Há filmes que são uma evocação (“Cinema Paradiso”), como há outros que são uma epopeia (“O poderoso chefão”). Há filmes que são um poema (“O Carteiro e o poeta”), como há filmes que são um ensaio (“A árvore da vida”). Há filmes que são uma fantasia (“O mágico de Oz”) e há outros que são uma denúncia (“São Salvador, o martírio de um povo”). Há filmes que são um libelo (“Cabra marcado pra morrer”) e há filmes que são um hino (“Hair”).
"O Artista”
é um estudo. Nada professoral, nunca pedante, jamais formal, de maneira alguma
didático, mas um estudo, sempre, mesmo quando não parece – e quase sempre isso
acontece. É um compassado estudo áudio e visual sobre como uma mudança de
tecnologia pode interferir na poesia narrativa e na magia encantatória de uma
arte como o cinema. Filmado em branco e preto, naquele formato dos filmes mudos
e praticamente sem falas (mas com ruídos e intervenções sonoras meticulosamente
precisas para sensibilizar a audição visual do público), “O artista” passa como
uma valsa dos anos 30 na nossa frente, dançando na sua melodia evolutiva muito
própria, enquanto discorre, disfarçadamente como um mágico de calçadão, sobre
os mecanismos internos de seu artesanato.
Se fosse
literatura, “O artista” seria uma novela, de páginas com entrelinhamento bem diluído,
como aqueles textos que, por ocuparem pouco espaço no papel têm o poder de
fazer mais vívidas cada uma de suas palavras. São os artifícios deste estudo
que lembra, no enredo, na aparência e na combinação de seus vários elementos um
cruzamento de “O garoto” com “Farrapo
humano”, mas batido numa tigela tal de culinária cinematográfica que a calda
final resulta mais fluida assim como o verso soa mais etéreo que a prosa.

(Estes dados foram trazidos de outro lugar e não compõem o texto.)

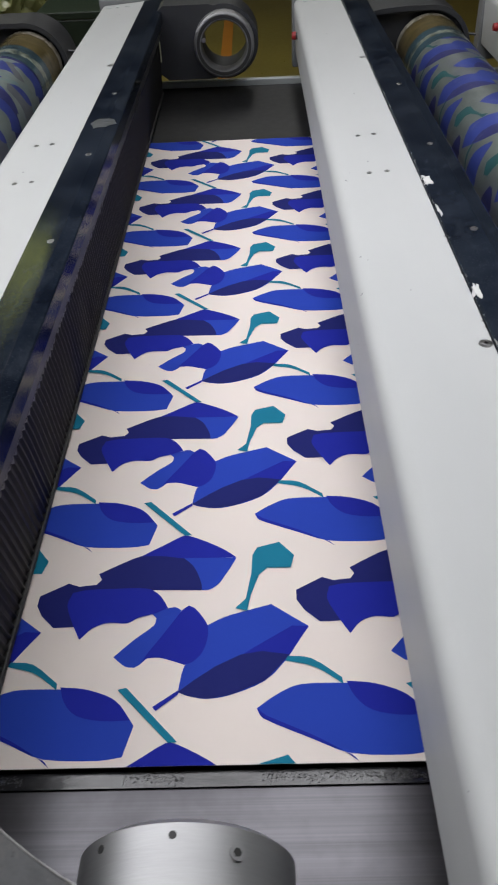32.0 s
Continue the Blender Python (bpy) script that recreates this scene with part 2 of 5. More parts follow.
def screen_ink(name, base, dark, rough=0.5):
    m, t, b = nodes_of(name)
    vec = coords(t, "Object", (1, 0.5, 1))
    fac = noise_tex(t, vec, 11, 6, 0.62)
    col = mixed(t, ramp(t, fac, [(0.36, 0.0), (0.62, 1.0)]), base, dark)
    worn = ramp(t, noise_tex(t, coords(t, "Object", (1, 1, 1)), 34, 5, 0.7), [(0.56, 0.0), (0.72, 0.40)])
    link(t, mixed(t, worn, col, tuple(0.5 * c + 0.075 for c in dark)), b.inputs["Base Color"])
    b.inputs["Roughness"].default_value = rough
    b.inputs["Specular IOR Level"].default_value = 0.22
    b.inputs["Metallic"].default_value = 0.25
    bumped(t, b, noise_tex(t, vec, 500, 1), 0.05)
    return m


def screen_skin(name, mid, end, tint, wash=(0.12, 0.13, 0.16), side=None, spots=0.0, reach=0.075, grime=0.0, dabs=None):
    """Nickel mesh, stained by resin towards the two ends and by old ink."""
    m, t, b = nodes_of(name)
    vec = coords(t, "Object")
    sep = t.nodes.new("ShaderNodeSeparateXYZ")
    link(t, vec, sep.inputs[0])
    wob = maths(t, "MULTIPLY", maths(t, "SUBTRACT", noise_tex(t, vec, 6, 5), 0.5), 0.12)
    near = maths(t, "SUBTRACT", 1.0, maths(t, "DIVIDE", maths(t, "SUBTRACT", maths(t, "ADD", sep.outputs[1], wob), 0.47), reach, True), True)
    col = mixed(t, ramp(t, noise_tex(t, coords(t, "Object", (1, 0.35, 1)), 5, 5), [(0.35, 0.0), (0.7, 1.0)]), mid, tint)
    smudge = ramp(t, noise_tex(t, coords(t, "Object", (1.4, 0.7, 1.4)), 9, 6, 0.65), [(0.52, 0.0), (0.70, 0.65)])
    col = mixed(t, smudge, col, tuple(c * 0.45 for c in mid))
    col = mixed(t, ramp(t, noise_tex(t, coords(t, "Object", (1, 1, 1)), 4.5, 4), [(0.56, 0.0), (0.66, 0.7)]), col, wash)
    if grime:
        # dark stains that thin out away from the taped end
        fade = maths(t, "SUBTRACT", 1.0, maths(t, "DIVIDE", maths(t, "SUBTRACT", maths(t, "ADD", sep.outputs[1], maths(t, "MULTIPLY", wob, 2.0)), 0.50), 0.32, True), True)
        blot = ramp(t, noise_tex(t, coords(t, "Object", (1.2, 0.8, 1.2)), 8, 6, 0.66), [(0.36, 0.25), (0.62, 1.0)])
        col = mixed(t, maths(t, "MULTIPLY", maths(t, "MULTIPLY", fade, blot), grime), col, (0.050, 0.062, 0.066))
    col = mixed(t, near, col, end)
    if side:
        # resin spread further along one side of the tube
        out = maths(t, "ADD", maths(t, "MULTIPLY", sep.outputs[0], side[0] / 0.1), maths(t, "MULTIPLY", sep.outputs[2], side[1] / 0.1))
        far = maths(t, "SUBTRACT", 1.0, maths(t, "DIVIDE", maths(t, "SUBTRACT", maths(t, "ADD", sep.outputs[1], maths(t, "MULTIPLY", wob, 2.5)), 0.5), side[2], True), True)
        col = mixed(t, maths(t, "MULTIPLY", maths(t, "MULTIPLY", ramp(t, out, [(0.3, 0.0), (0.9, 1.0)]), far), 0.9), col, end)
    if spots:
        # smears of dried dark ink near the end
        along = maths(t, "SUBTRACT", 1.0, maths(t, "DIVIDE", maths(t, "SUBTRACT", sep.outputs[1], 0.60), 0.5, True), True)
        smear = noise_tex(t, coords(t, "Object", (1, 0.6, 1)), 36, 4, 0.6)
        region = ramp(t, noise_tex(t, vec, 7, 2), [(0.42, 0.0), (0.54, 1.0)])
        if dabs:
            # most of them on one side of the tube
            out = maths(t, "ADD", maths(t, "MULTIPLY", sep.outputs[0], dabs[0] / 0.1), maths(t, "MULTIPLY", sep.outputs[2], dabs[1] / 0.1))
            thick = ramp(t, out, [(0.60, 0.0), (0.92, 1.0)])
            smear = maths(t, "ADD", smear, maths(t, "MULTIPLY", thick, 0.015))
            region = maths(t, "MAXIMUM", region, thick)
        dab = ramp(t, smear, [(0.565, 0.0), (0.62, 1.0)])
        col = mixed(t, maths(t, "MULTIPLY", maths(t, "MULTIPLY", maths(t, "MULTIPLY", dab, region), along), spots), col, (0.030, 0.034, 0.036))
    grain = noise_tex(t, coords(t, "Object", (1, 0.3, 1)), 240, 2)
    col = mixed(t, maths(t, "MULTIPLY", grain, 0.35), col, tuple(c * 0.6 for c in mid))
    link(t, col, b.inputs["Base Color"])
    b.inputs["Metallic"].default_value = 0.55
    b.inputs["Specular IOR Level"].default_value = 0.32
    link(t, maths(t, "ADD", maths(t, "MULTIPLY", noise_tex(t, vec, 30, 4), 0.2), 0.36), b.inputs["Roughness"])
    bumped(t, b, noise_tex(t, vec, 700, 1), 0.06)
    return m


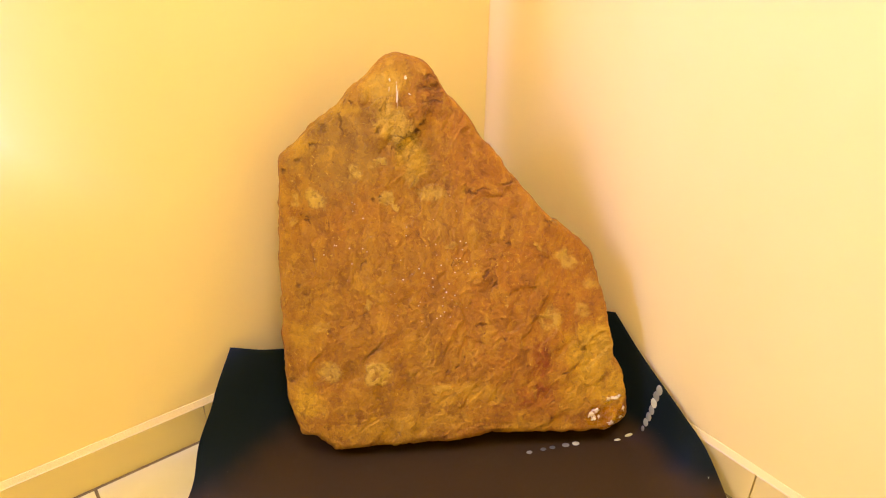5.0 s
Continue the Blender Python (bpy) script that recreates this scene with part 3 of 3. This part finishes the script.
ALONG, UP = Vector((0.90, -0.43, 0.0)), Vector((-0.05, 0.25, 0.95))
GLINTS = [(-0.266, -0.507, 0.004, 0.0085, M_GLINT_MID), (-0.233, -0.520, 0.004, 0.0085, M_GLINT_DULL), (-0.212, -0.529, 0.004, 0.0085, M_GLINT_DULL), (-0.181, -0.543, 0.004, 0.0105, M_GLINT_MID),
        (-0.158, -0.554, 0.004, 0.0105, M_GLINT_BRIGHT), (-0.067, -0.607, 0.004, 0.013, M_GLINT_BRIGHT), (-0.047, -0.620, 0.017, 0.013, M_GLINT_BRIGHT), (-0.029, -0.642, 0.045, 0.0085, M_GLINT_DULL),
        (-0.023, -0.643, 0.062, 0.0125, M_GLINT_MID), (-0.019, -0.645, 0.079, 0.0135, M_GLINT_MID), (-0.015, -0.646, 0.098, 0.0140, M_GLINT_MID), (-0.013, -0.647, 0.119, 0.015, M_GLINT_BRIGHT),
        (-0.012, -0.649, 0.140, 0.0150, M_GLINT_MID), (-0.011, -0.653, 0.160, 0.0150, M_GLINT_MID), (-0.041, -0.825, 0.049, 0.0025, M_GLINT_MID)]
for k, (x, y, z, radius, m) in enumerate(GLINTS):
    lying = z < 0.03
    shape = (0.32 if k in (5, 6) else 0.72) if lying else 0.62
    part("reflection_spot", glint_oval((x, y, z), ALONG if lying else UP, radius * 0.85, shape), m, mat_sheet, "pale oval modelled as a reflection on the mat", True)

# ---- crumbs on the floor ----
M_CRUMB = simple("dark_dirt", (0.16, 0.11, 0.020), (0.10, 0.065, 0.012), 0.9, 300)

CRUMBS = ((-1.260, -0.011, 0.0026), (-1.335, -0.177, 0.0019), (-0.035, -0.910, 0.0016), (-0.741, -0.417, 0.0022))


def crumb(size, seed):
    bm = bmesh.new()
    bmesh.ops.create_icosphere(bm, subdivisions=2, radius=size)
    for v in bm.verts:
        v.co *= 1 + 0.5 * noise.noise(v.co * 400 + Vector((seed, 0, 0)))
        v.co.z = max(v.co.z * 0.6, -0.3 * size)
    return bm


for k, (x, y, size) in enumerate(CRUMBS):
    ob = tagged(mesh_object("crumb", crumb(size, k * 3.1), M_CRUMB), "tiny dark crumb of dirt on the floor tiles", "crumb", group="crumbs on the floor")
    ob.location = (x, y, 0.3 * size + 0.0003)

# ---- floor tiles and skirting tiles ----
JOINT = 0.0065


def tile_mesh(name, w, d, material):
    bm = boxed(-w / 2, w / 2, -d / 2, d / 2, -0.012, 0.0, bevel=0.0012)
    me = bpy.data.meshes.new(name)
    bm.to_mesh(me)
    bm.free()
    me.materials.append(material)
    return me


def lay(name, me, parent, m):
    o = new(name, me)
    o.parent, o.matrix_basis = parent, m
    return o


FULL = tile_mesh("tile", TILE - JOINT, TILE - JOINT, M_PATTERN)
STRIP_A = tile_mesh("border_tile", TILE - JOINT, EDGE_A - JOINT - 0.005, M_PLAIN)
STRIP_B = tile_mesh("border_tile", EDGE_B - JOINT - 0.005, TILE - JOINT, M_PLAIN)
CORNER = tile_mesh("border_tile", EDGE_B - JOINT, EDGE_A - JOINT, M_PLAIN)
rng = random.Random(5)
for i in range(11):
    cx = -EDGE_B - TILE * (i + 0.5)
    lay("border_tile", STRIP_A, floor, pose(cx, -EDGE_A / 2 - 0.0025, 0.0003 * rng.uniform(-1, 1)))
    lay("border_tile", STRIP_B, floor, pose(-EDGE_B / 2 - 0.0025, -EDGE_A - TILE * (i + 0.5), 0.0003 * rng.uniform(-1, 1)))
    for j in range(11):
        lay("tile", FULL, floor, pose(cx, -EDGE_A - TILE * (j + 0.5), 0.0003 * rng.uniform(-1, 1), 0, 0, 180 * rng.randrange(2)))
lay("border_tile", CORNER, floor, pose(-EDGE_B / 2, -EDGE_A / 2, 0))


def skirting_piece(length):
    return boxed(-length + 0.0015, -0.0015, 0.0, SKIN - 0.001, -0.003, SKIRT_H, bevel=0.0012)


long_piece = part("skirting_tile", skirting_piece(0.50), M_SKIRT, skirt_left)
long_piece.matrix_basis = pose(-0.340, 0, 0)
part("skirting_tile", skirting_piece(0.339), M_SKIRT, skirt_left)
for i in range(1, 6):
    lay("skirting_tile", long_piece.data, skirt_left, pose(-0.340 - 0.5 * i, 0, 0))
turned = pose(0, 0, 0, 0, 0, 90) @ Matrix.Diagonal((1, -1, 1, 1))
o = part("skirting_tile", skirting_piece(0.400), M_SKIRT, skirt_right)
o.matrix_basis = turned
for i in range(6):
    lay("skirting_tile", long_piece.data, skirt_right, pose(0, -0.401 - 0.5 * i, 0) @ turned)
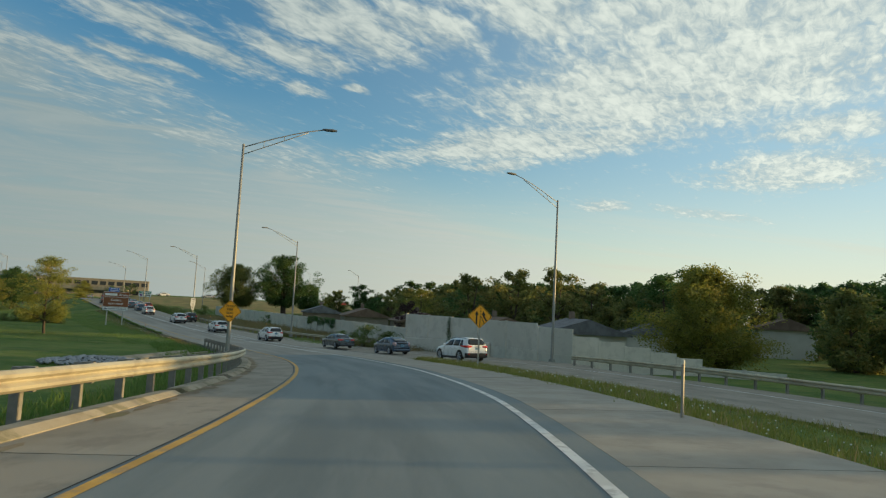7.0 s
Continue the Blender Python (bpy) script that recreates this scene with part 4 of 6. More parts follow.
def diamond(label, p, turn, half, texts, post_low, post=True, arrows=False):
    ob = thing("warning_sign", pose(p.x, p.y, p.z, 0, 0, turn), label, "road sign")
    def ring(h, y, n=5):
        pts = []
        r = 0.09 * h / 0.6
        for k in range(4):
            a = k * 90
            cxp = Vector((math.cos(radians(a)), math.sin(radians(a)))) * (h - r * 1.414)
            pts += [(cxp.x + r * math.cos(radians(a - 45 + 22.5 * q)), y, cxp.y + r * math.sin(radians(a - 45 + 22.5 * q))) for q in range(n)]
        return pts
    bm = bmesh.new()
    loft(bm, [ring(half, 0), ring(half, 0.012)])
    part("panel", bm, YELLOW_SIGN, ob)
    bm = bmesh.new()
    a, b = [bm.verts.new(q) for q in ring(half * 0.95, -0.003)], [bm.verts.new(q) for q in ring(half * 0.91, -0.003)]
    for k in range(len(a)):
        bm.faces.new((a[k], a[(k + 1) % len(a)], b[(k + 1) % len(b)], b[k]))
    part("border", bm, BLACK_SIGN, ob)
    for text, z, w in texts:
        lettering(text, half * 0.26, 0, z * half, -0.006, BLACK_SIGN, ob, w * half)
    if arrows:
        for shape in (((-0.335, -0.62), (-0.215, -0.62), (-0.215, 0.12), (-0.13, 0.10), (-0.275, 0.46), (-0.42, 0.10), (-0.335, 0.12)),
                      ((0.50, -0.40), (0.59, -0.33), (0.38, -0.02), (0.355, 0.10), (0.44, 0.10), (0.27, 0.44), (0.13, 0.12), (0.225, 0.12), (0.26, -0.08)),
                      ((-0.025, -0.80), (0.025, -0.80), (0.045, 0.05), (0.0, 0.05)), ((0.05, 0.03), (0.10, 0.03), (0.40, -0.55), (0.355, -0.6)),
                      ((0.02, 0.14), (0.07, 0.14), (0.07, 0.26), (0.02, 0.26)), ((0.02, 0.36), (0.07, 0.36), (0.07, 0.48), (0.02, 0.48)), ((0.02, 0.58), (0.07, 0.58), (0.07, 0.70), (0.02, 0.70))):
            bm = bmesh.new()
            bm.faces.new([bm.verts.new((x * half, -0.006, z * half)) for x, z in shape])
            part("arrow", bm, BLACK_SIGN, ob)
    bm = bmesh.new()
    box(bm, -0.04, 0.04, 0.014, 0.07, post_low if post else -half * 0.8, half * 0.8)
    part("post" if post else "bracket", bm, GALV, ob)
    return ob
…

Chapliniano pelas artes de um cão que só falta falar em cena – o que não seria
menos lírico num filme que se vale tão bem dos sons do silêncio – “O artista”
tem o poder de decantar, enquanto é projetado, todo a algaravia do cinemão
atual, toda a potência estéril de mil “Velozes e furiosos”, todo o ribombar
inútil de toneladas de “Transformers”.
“O artista”,
o filme que é um estudo, só é professoral neste sentido de pedir silêncio na
sala para que a aula de cinema seja o mais completa quanto for possível. Pena
que o barulho dos dentes cravejando pipocas de adultos infantilizados na fila
ao lado nem sempre permita a totalidade da imersão. Mas seria querer demais.